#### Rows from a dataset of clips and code
--- Begin ---

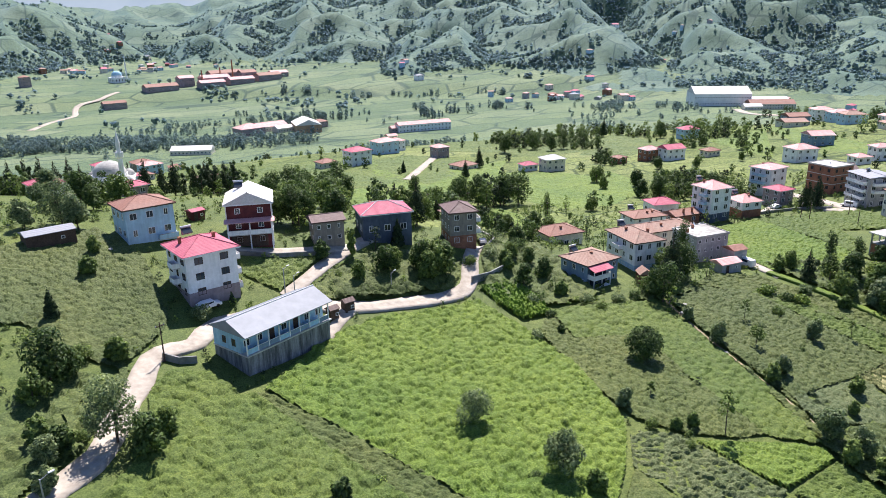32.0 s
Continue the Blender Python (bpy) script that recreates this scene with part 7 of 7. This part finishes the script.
car("dark car parked on the drive", (-77.1, 195.1), 60, CAR_DARK, False)
car("white van on the concrete lane", (-19.8, 161.8), 80, CAR_WHITE, True)
car("white van in the yard between the houses", (60.5, 177.3), 100, CAR_WHITE, True)
car("white car beside the pink-roofed house", (40.8, 143.2), 50, CAR_WHITE, False)
car("pale car in front of the apartment house", (-145.0, 186.7), 10, CAR_WHITE, False)
car("white car below the garden wall", (48.1, 195.2), 0, CAR_WHITE, False)
car("white car beside the tall house", (29.2, 205.0), 80, CAR_WHITE, False)


def white_stones(spots):
    r = random.Random(8)
    for x, y in spots:
        bm = bmesh.new()
        bmesh.ops.create_icosphere(bm, subdivisions=1, radius=0.45)
        for v in bm.verts:
            v.co = Vector((v.co.x * r.uniform(0.9, 1.6), v.co.y * r.uniform(0.7, 1.2), v.co.z * r.uniform(0.4, 0.8)))
        ob = part("boulder", bm, SLAB_WHITE, None)
        ob.matrix_world = pose(x, y, float(land(x, y)) + 0.35, 0, 0, r.uniform(0, 180))
        tagged(ob, "pale boulder lying along the hedge", "rock", "pale boulders")


white_stones([(-61.2, 140.4), (-60.5, 141.8), (-59.3, 142.6), (-58.1, 147.4), (-57.2, 148.6), (-55.9, 150.8), (-55.0, 152.9), (-54.5, 156.4), (-55.4, 158.3), (-56.9, 155.2), (-59.0, 150.4), (-66.2, 134.8), (-104.2, 104.3), (-38.0, 90.8), (-156.4, 208.8)])

# ---- plain glowing distance behind the hills ----
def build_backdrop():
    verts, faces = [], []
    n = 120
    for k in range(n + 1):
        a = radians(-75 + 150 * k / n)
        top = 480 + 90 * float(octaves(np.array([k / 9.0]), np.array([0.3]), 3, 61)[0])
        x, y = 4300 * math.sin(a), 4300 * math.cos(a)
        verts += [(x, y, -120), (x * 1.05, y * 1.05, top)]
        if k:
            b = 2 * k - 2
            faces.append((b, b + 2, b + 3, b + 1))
    tagged(new("backdrop", mesh_from("backdrop", verts, faces, HAZE)), "glowing backdrop of hazy blue mountains far beyond the valley", "mountains", kind="structure")


build_backdrop()
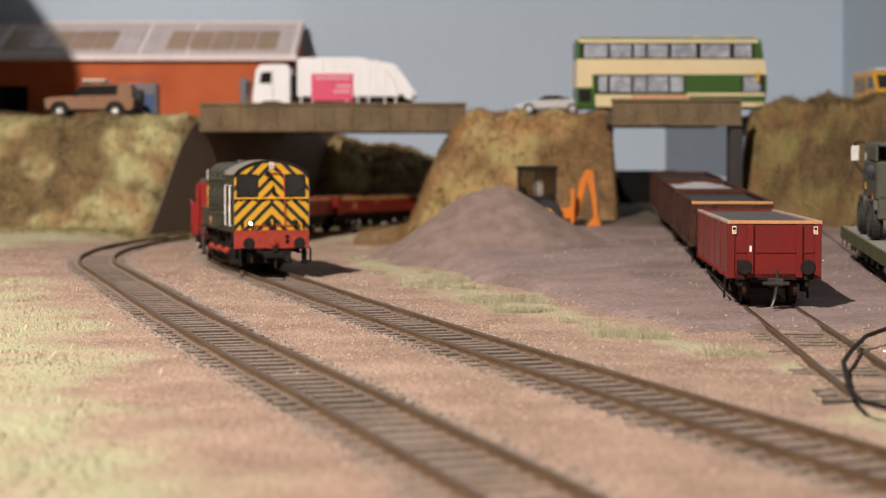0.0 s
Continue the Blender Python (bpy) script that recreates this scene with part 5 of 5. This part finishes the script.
blades("bank_fibre", scatter(9000, -128, 128, 1425, 1550, lambda x, y: 1.0, back_bank), RUSSET, "russet bush fibre on the bank under the bridge", (2.5, 6.0), 0.9, (0.3, 1.0), "foliage")
stones("grit", scatter(36000, -330, 330, 240, 1250, lambda x, y: (0.9 if y < 900 else 0.4) * off_track(x, y, 14) * (0.03 if x > -5 and hard_z(x, y) > ground_z(x, y) else 1), lambda x, y: max(ground_z(x, y), hard_z(x, y) if -10 < x < 334 and 470 < y < 1420 else -9)),
       GRIT, "loose brown and pale grit on the ground", (0.2, 0.75))


def shoulder(x, y):
    d = min(abs(x - RUN_X(y)), abs(x - OUT_X(y)))
    return 1.0 if 10.5 < d < 19 else (0.32 if d < 7.5 else 0.0)


stones("ballast", scatter(16000, -230, 330, 240, 1250, shoulder, lambda x, y: max(ground_z(x, y), -0.4) + 0.1), CLINKER, "fine grey-brown ballast stones beside the rails", (0.25, 0.7))
# Sparkles on the ground, made as a few added pale chips.
stones("pale_chip", scatter(190, -330, 330, 340, 1150, lambda x, y: 1.0, lambda x, y: max(ground_z(x, y), hard_z(x, y) if -10 < x < 334 and 470 < y < 1420 else -9)), NICKELGLINT, "pale chips added for the glints on the ground", (0.18, 0.5))
stones("spoil_grain", scatter(1500, 0, 300, 520, 1150, lambda x, y: 1.0 if hard_z(x, y) > ground_z(x, y) else 0.0, lambda x, y: hard_z(x, y)), CLINKER, "scattered grit on the yard surface", (0.15, 0.5))
stones("yard_debris", scatter(1300, 10, 300, 540, 1150, lambda x, y: smooth(0.0, 0.3, nz(x, y, 40, 50)) if hard_z(x, y) > ground_z(x, y) else 0.0, lambda x, y: hard_z(x, y)), CLINKER, "dark flecks of debris on the yard surface", (0.3, 1.0))

# ---------------------------------------------------------------- lay the tracks
track("inner_track", RUN, -560, 1000, "curved model track with brown sleepers and rusty rails", shown=(150, 800))
track("outer_track", OUT, -560, 1040, "curved model track half buried in ballast", shown=(60, 700))
track("yard_siding", SID, 0, 1000, "siding sunk into the yard surface", bare=lambda s: s < 840, shown=(830, 1000), lift=yard_lift)
track("yard_siding", SID2, 0, 620, "siding sunk into the yard surface", bare=lambda s: True, lift=yard_lift)

motions()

--- End ---

#### Task to carry out
Every record is to be reproduced exactly, with no pictures included.

#### Right answer
32.0 s
Continue the Blender Python (bpy) script that recreates this scene with part 7 of 7. This part finishes the script.
car("dark car parked on the drive", (-77.1, 195.1), 60, CAR_DARK, False)
car("white van on the concrete lane", (-19.8, 161.8), 80, CAR_WHITE, True)
car("white van in the yard between the houses", (60.5, 177.3), 100, CAR_WHITE, True)
car("white car beside the pink-roofed house", (40.8, 143.2), 50, CAR_WHITE, False)
car("pale car in front of the apartment house", (-145.0, 186.7), 10, CAR_WHITE, False)
car("white car below the garden wall", (48.1, 195.2), 0, CAR_WHITE, False)
car("white car beside the tall house", (29.2, 205.0), 80, CAR_WHITE, False)


def white_stones(spots):
    r = random.Random(8)
    for x, y in spots:
        bm = bmesh.new()
        bmesh.ops.create_icosphere(bm, subdivisions=1, radius=0.45)
        for v in bm.verts:
            v.co = Vector((v.co.x * r.uniform(0.9, 1.6), v.co.y * r.uniform(0.7, 1.2), v.co.z * r.uniform(0.4, 0.8)))
        ob = part("boulder", bm, SLAB_WHITE, None)
        ob.matrix_world = pose(x, y, float(land(x, y)) + 0.35, 0, 0, r.uniform(0, 180))
        tagged(ob, "pale boulder lying along the hedge", "rock", "pale boulders")


white_stones([(-61.2, 140.4), (-60.5, 141.8), (-59.3, 142.6), (-58.1, 147.4), (-57.2, 148.6), (-55.9, 150.8), (-55.0, 152.9), (-54.5, 156.4), (-55.4, 158.3), (-56.9, 155.2), (-59.0, 150.4), (-66.2, 134.8), (-104.2, 104.3), (-38.0, 90.8), (-156.4, 208.8)])

# ---- plain glowing distance behind the hills ----
def build_backdrop():
    verts, faces = [], []
    n = 120
    for k in range(n + 1):
        a = radians(-75 + 150 * k / n)
        top = 480 + 90 * float(octaves(np.array([k / 9.0]), np.array([0.3]), 3, 61)[0])
        x, y = 4300 * math.sin(a), 4300 * math.cos(a)
        verts += [(x, y, -120), (x * 1.05, y * 1.05, top)]
        if k:
            b = 2 * k - 2
            faces.append((b, b + 2, b + 3, b + 1))
    tagged(new("backdrop", mesh_from("backdrop", verts, faces, HAZE)), "glowing backdrop of hazy blue mountains far beyond the valley", "mountains", kind="structure")


build_backdrop()
0.0 s
Continue the Blender Python (bpy) script that recreates this scene with part 5 of 5. This part finishes the script.
blades("bank_fibre", scatter(9000, -128, 128, 1425, 1550, lambda x, y: 1.0, back_bank), RUSSET, "russet bush fibre on the bank under the bridge", (2.5, 6.0), 0.9, (0.3, 1.0), "foliage")
stones("grit", scatter(36000, -330, 330, 240, 1250, lambda x, y: (0.9 if y < 900 else 0.4) * off_track(x, y, 14) * (0.03 if x > -5 and hard_z(x, y) > ground_z(x, y) else 1), lambda x, y: max(ground_z(x, y), hard_z(x, y) if -10 < x < 334 and 470 < y < 1420 else -9)),
       GRIT, "loose brown and pale grit on the ground", (0.2, 0.75))


def shoulder(x, y):
    d = min(abs(x - RUN_X(y)), abs(x - OUT_X(y)))
    return 1.0 if 10.5 < d < 19 else (0.32 if d < 7.5 else 0.0)


stones("ballast", scatter(16000, -230, 330, 240, 1250, shoulder, lambda x, y: max(ground_z(x, y), -0.4) + 0.1), CLINKER, "fine grey-brown ballast stones beside the rails", (0.25, 0.7))
# Sparkles on the ground, made as a few added pale chips.
stones("pale_chip", scatter(190, -330, 330, 340, 1150, lambda x, y: 1.0, lambda x, y: max(ground_z(x, y), hard_z(x, y) if -10 < x < 334 and 470 < y < 1420 else -9)), NICKELGLINT, "pale chips added for the glints on the ground", (0.18, 0.5))
stones("spoil_grain", scatter(1500, 0, 300, 520, 1150, lambda x, y: 1.0 if hard_z(x, y) > ground_z(x, y) else 0.0, lambda x, y: hard_z(x, y)), CLINKER, "scattered grit on the yard surface", (0.15, 0.5))
stones("yard_debris", scatter(1300, 10, 300, 540, 1150, lambda x, y: smooth(0.0, 0.3, nz(x, y, 40, 50)) if hard_z(x, y) > ground_z(x, y) else 0.0, lambda x, y: hard_z(x, y)), CLINKER, "dark flecks of debris on the yard surface", (0.3, 1.0))

# ---------------------------------------------------------------- lay the tracks
track("inner_track", RUN, -560, 1000, "curved model track with brown sleepers and rusty rails", shown=(150, 800))
track("outer_track", OUT, -560, 1040, "curved model track half buried in ballast", shown=(60, 700))
track("yard_siding", SID, 0, 1000, "siding sunk into the yard surface", bare=lambda s: s < 840, shown=(830, 1000), lift=yard_lift)
track("yard_siding", SID2, 0, 620, "siding sunk into the yard surface", bare=lambda s: True, lift=yard_lift)

motions()